Directors: Kief Davidson and Pedro Kos Impact Partners: 2017.
Moupali Dias/Partners in Health
Paul Farmer with a boy in Haiti, where his aid group runs clinics and hospitals.
At this year's Miss USA beauty contest, winner Kra McCullough reignited an old debate. A scientist at the US Nuclear Regulatory Commission, McCullough declared that health care ought to be a privilege earned through work, not a right that the rich should not be forced to cover health costs for the poor. This is often a reality globally; as a result, skeleton-thin children die daily of diseases that are simple to fix.
There are many scenes depicting such tragedies in Bending the Arc, a documentary about aid group Partners in Health (PIH), co-founded by physician Paul Farmer.
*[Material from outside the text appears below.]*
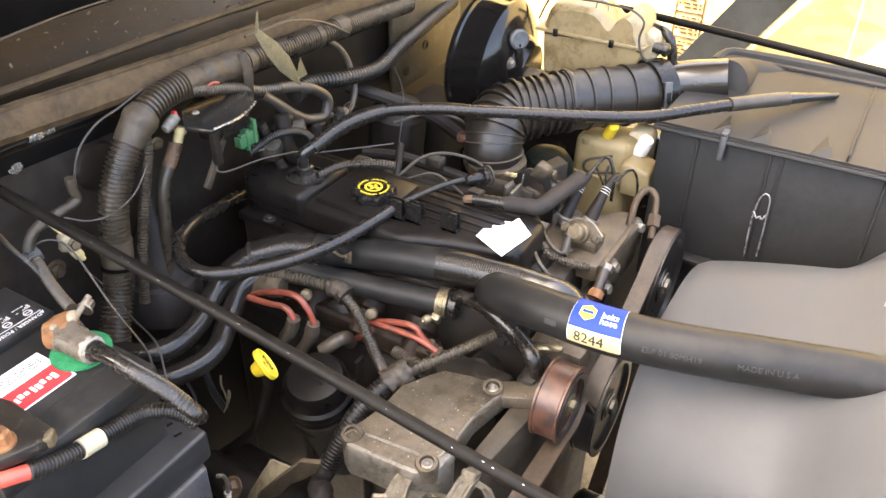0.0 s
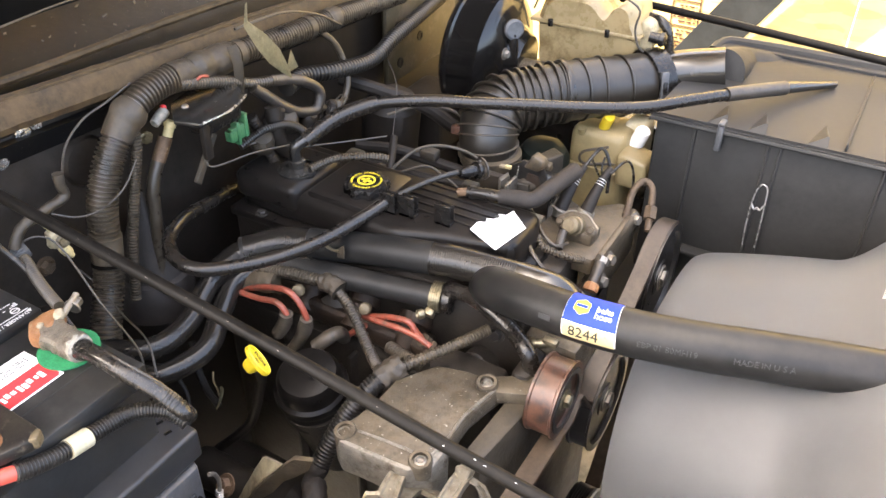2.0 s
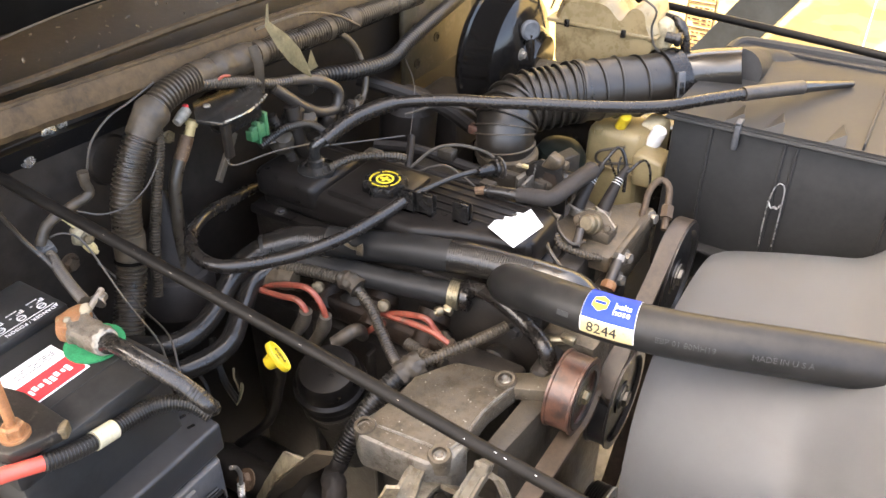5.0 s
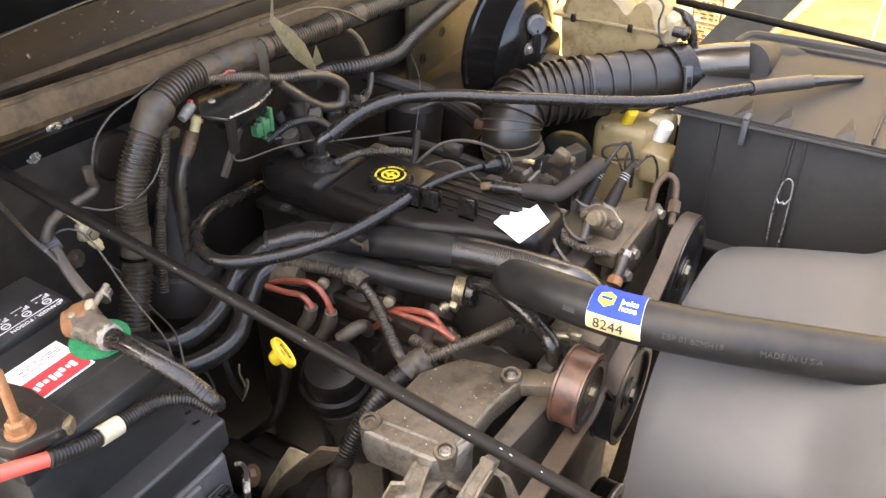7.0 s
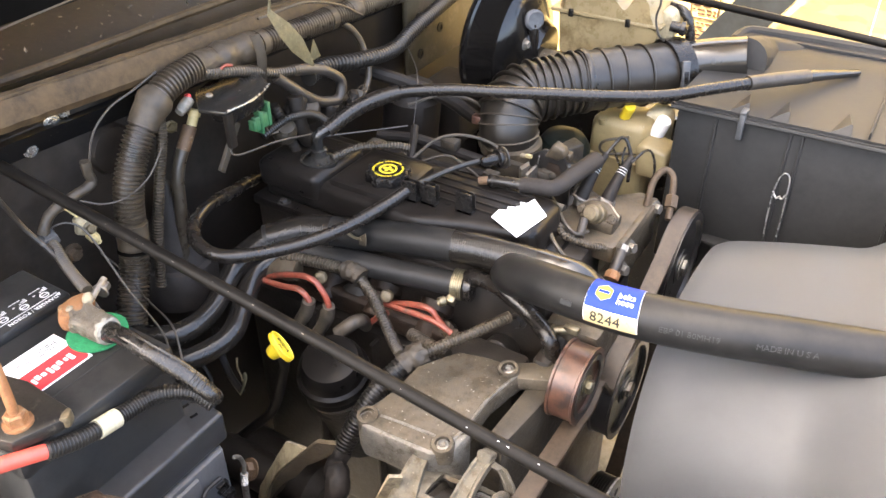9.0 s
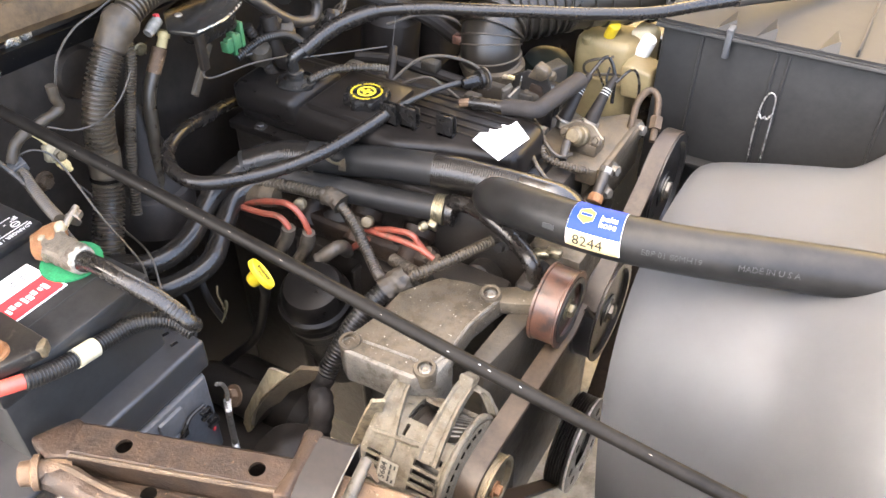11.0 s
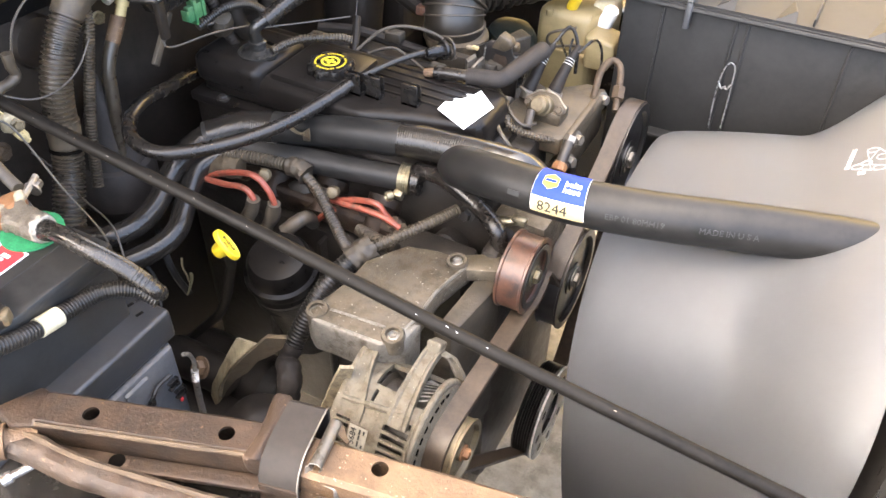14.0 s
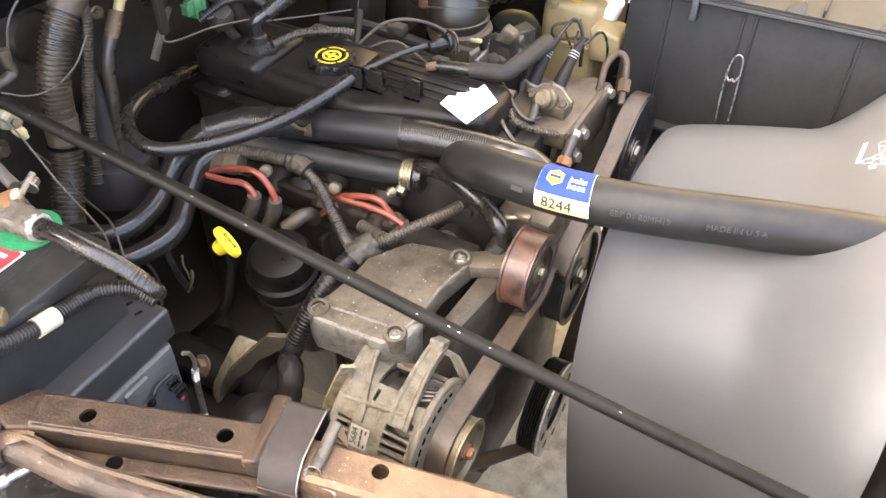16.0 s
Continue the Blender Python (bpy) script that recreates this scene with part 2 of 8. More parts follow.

The organization, which is based in Boston, Massachusetts, aims to strengthen health systems in places where there are few or none. The film's name is based on a quote from nineteenth-century social reformer and abolitionist Theodore Parker, who said that society's actions arc towards justice over time.
Bending the Arc's producers include Hollywood heavy-hitters Ben Affleck and Matt Damon, but global-health and policy wonks will be more impressed by the involvement of hotshots such as World Bank president Jim Yong Kim and economist Jeffrey Sachs, to name a few.
With archival footage and photographs, the film follows the organization's development from its founding to today although it bounces around in time slightly, so that projects such as tackling tuberculosis and HIV cluster together. Near the beginning, Kim and Farmer pal around as colleagues at Harvard University in Cambridge, Massachusetts. Farmer enrolled at Harvard Medical School after a trip to Haiti, where he and health campaigner Ophelia Dahl (daughter of writer Roald) worked in a medical centre.
We see the young, idealistic Kim and Farmer expounding on their responsibility as doctors to work towards social justice in post-colonial countries. Kim lays much of the blame for the lack of health-care services in these nations on World Bank austerity measures. Farmer convinces Kim to join him in building a clinic in a rural and under-served region of Haiti. Together with Dahl and others, they found PIH and create a community-based programme to treat tuberculosis. They expand to Peru, where they demonstrate that people with drug-resistant TB can stick to a daily treatment regime for up to two years and be cured as long as doctors provide the costly pills free of charge. But when they present the data, many public-health experts and economists don't believe them. Their scepticism is rooted in the dilemma of donating expensive medicines to those who cannot afford them.
Kim then learns that the drugs are no longer protected by patents. Prices are lowered and policies change. But we don't get the details of this transformation, because the film leaps into its second act: HIV. Our protagonists are once more outraged as they watch people die from AIDS because they cannot afford antiretroviral therapy. Again, high-level experts argue that it can be no other way. The sheer number of racist and condescending statements caught on tape is dizzying.
Suddenly, in 2001, United Nations secretary-general Kofi Annan announces the Global Fund to Fight AIDS, Tuberculosis and Malaria. Two years later, George W. Bush launches the world's largest HIV fund, the US President's Emergency Plan for AIDS Relief (PEPFAR). Over the next few years, the number of people receiving antiretroviral therapy doubles.
After this, the film begins to feel like a checklist. One section flicks rapidly through the 1994 Rwandan genocide and an initiative to boost the country's corps of health-care workers. Then there's a bit about cervical-cancer screenings; an Ebola outbreak in Uganda; a Twitter account that connects health workers to the Rwandan Ministry of Health. When I hear a bold statement about how Twitter is helping to transform the nation's health system, I wonder about the film's credibility for a moment the utility of the social platform pales in comparison to a real need for nurses, medicine and infrastructure.
But PIH has undoubtedly been successful by several measures. Rather than operate as an independent unit like so many non-profit organizations, the group integrates its aid with the public-health-care sectors in ten countries. For this, Farmer has become a hero to students of global health. And since 2012, Kim has led the World Bank. His early criticisms of it were, he notes, all down to wanting the institution to change. If you are cynical you will live out your low ambitions, he says. Cultivate pessimism of the intellect but optimism of the will.
In an out-take at the end of Bending the Arc, Farmer is on a plane, looking exhausted but satisfied. In high school I wrote a paper saying why the right to health care is bad, he giggles. What an idiot.